**Set problem:** Output the material beneath this task exactly, images excluded.

**Supplied data:**
****

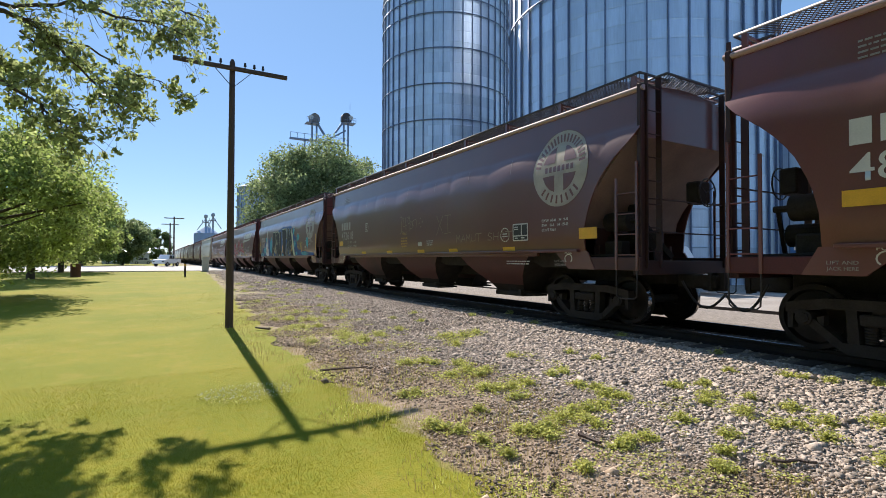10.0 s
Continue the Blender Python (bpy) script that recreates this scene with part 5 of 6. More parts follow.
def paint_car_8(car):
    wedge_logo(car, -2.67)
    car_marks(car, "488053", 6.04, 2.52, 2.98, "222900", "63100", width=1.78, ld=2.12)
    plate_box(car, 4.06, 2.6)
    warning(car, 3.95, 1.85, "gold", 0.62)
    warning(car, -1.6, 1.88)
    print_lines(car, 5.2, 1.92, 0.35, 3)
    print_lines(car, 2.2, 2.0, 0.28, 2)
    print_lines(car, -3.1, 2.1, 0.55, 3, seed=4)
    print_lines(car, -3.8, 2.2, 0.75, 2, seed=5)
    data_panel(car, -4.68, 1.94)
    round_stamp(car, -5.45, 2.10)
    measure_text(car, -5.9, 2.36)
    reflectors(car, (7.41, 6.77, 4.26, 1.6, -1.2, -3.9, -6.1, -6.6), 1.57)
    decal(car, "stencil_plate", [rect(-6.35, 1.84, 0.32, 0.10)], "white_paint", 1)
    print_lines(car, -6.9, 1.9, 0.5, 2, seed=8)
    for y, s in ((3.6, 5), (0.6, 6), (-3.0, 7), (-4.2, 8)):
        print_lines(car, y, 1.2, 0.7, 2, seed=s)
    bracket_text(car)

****

**Worked answer:**
10.0 s
Continue the Blender Python (bpy) script that recreates this scene with part 5 of 6. More parts follow.
def paint_car_8(car):
    wedge_logo(car, -2.67)
    car_marks(car, "488053", 6.04, 2.52, 2.98, "222900", "63100", width=1.78, ld=2.12)
    plate_box(car, 4.06, 2.6)
    warning(car, 3.95, 1.85, "gold", 0.62)
    warning(car, -1.6, 1.88)
    print_lines(car, 5.2, 1.92, 0.35, 3)
    print_lines(car, 2.2, 2.0, 0.28, 2)
    print_lines(car, -3.1, 2.1, 0.55, 3, seed=4)
    print_lines(car, -3.8, 2.2, 0.75, 2, seed=5)
    data_panel(car, -4.68, 1.94)
    round_stamp(car, -5.45, 2.10)
    measure_text(car, -5.9, 2.36)
    reflectors(car, (7.41, 6.77, 4.26, 1.6, -1.2, -3.9, -6.1, -6.6), 1.57)
    decal(car, "stencil_plate", [rect(-6.35, 1.84, 0.32, 0.10)], "white_paint", 1)
    print_lines(car, -6.9, 1.9, 0.5, 2, seed=8)
    for y, s in ((3.6, 5), (0.6, 6), (-3.0, 7), (-4.2, 8)):
        print_lines(car, y, 1.2, 0.7, 2, seed=s)
    bracket_text(car)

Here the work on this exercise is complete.